A thousand monkeys typing Hamlet: what does “good” mean?

Nick Fisher

4 October 2018

hamlet

At Lexico, we’re really focused on automating paperwork. Our goal is pretty simple – we want people to focus on questions and answers, not typing and editing.

As you’d expect, we’re looking at how machine learning can help do this. This means we’re constantly experimenting with natural language models – generating sentences, guessing at answers, filling in the blanks, just to name a few. We’re not releasing anything into production just yet, but we’re convinced this will play a huge role in the future workplace.

You’re probably familiar with the trope – a hall of monkeys, madly tapping away on typewriters, eventually coming up with Hamlet. Many of us would have encountered the image in any number of places, from The Simpsons to The Hitchhiker’s Guide to the Galaxy, despite having its origin in statistical mechanics.

One thing we’d never even considered was the automatic generation of poetry, which we came across at a conference in Melbourne earlier this year.

Lexico definitely won’t be releasing a poetry generator any time soon. But there are interesting similarities beneath the surface.

The creators of the poetry generator focused on form: rhyme, rhythm and meter. From a technical perspective, looking at the metrics they focused on in building the models, the algorithms performed very well. A “crowd” evaluation by lay people (i.e. not poetry experts) couldn’t tell the automated poetry from that authored by breathing humans – it turns out most people just focus on rhyme. An expert in the form of a Professor of English literature, though, found the machine-generated work to “lack readability and emotion”.

While our domain is certainly different from poetry, the underlying question is definitely valid – what does it mean for a piece of language to be “good”?

Routine paperwork is probably easier to assess. It aims to convey information, so it can be said to succeed as long as the grammar is correct and the meaning comes across accurately (which is easier said than done, based on some documentation we’ve come across). Of course, there are more and less elegant ways to do anything, including paperwork, but there aren’t many people who go around criticizing the literary style and emotional impact of their superannuation form.

But poetry is a subjective art. We consider how – and how much – it makes us feel, which is an intensely personal experience. Who’s to say what’s “good”?

How can we really be confident that the outputs are correct? What does “correct” even mean in this context?

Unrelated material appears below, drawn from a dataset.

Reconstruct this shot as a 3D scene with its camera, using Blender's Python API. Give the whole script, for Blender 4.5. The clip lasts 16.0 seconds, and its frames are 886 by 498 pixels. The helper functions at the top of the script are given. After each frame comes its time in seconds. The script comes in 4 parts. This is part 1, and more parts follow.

Going beyond poetry, there’s a critical question of ethics if we want to rely on automated systems for high-impact tasks: running dangerous manufacturing facilities, assessing probabilities of certain outcomes for insurance policies, sentencing convicted offenders, filtering potential candidates for jobs. There’s real difficulty in evaluating whether the results fit within a human conception of “right” in these contexts, where deep learning and big data challenge human understanding.

It is in reaction to this that we see efforts to bring more elusive, emotional human traits into AI. The poetic algorithms mentioned above were trained on 3000 sonnets written by humans. Facebook is working to develop human contextual understanding in the algorithms it is introducing to its content moderation processes – systems which could spare humans from exposure to images of atrocities and graphically explicit material. And the Allen Institute for Artificial Intelligence is pursuing a research initiative named Project Alexandra, which aims to introduce to AI a fundamentally human trait: common sense.

Lexico isn’t going to pass an emotional Turing Test any time soon. It won’t need to – after all, paperwork isn’t a particularly emotional experience, unless you’re talking about frustration. But we’re definitely focused on getting the right words in the right places – and ideally, we won’t need a thousand monkeys to do so.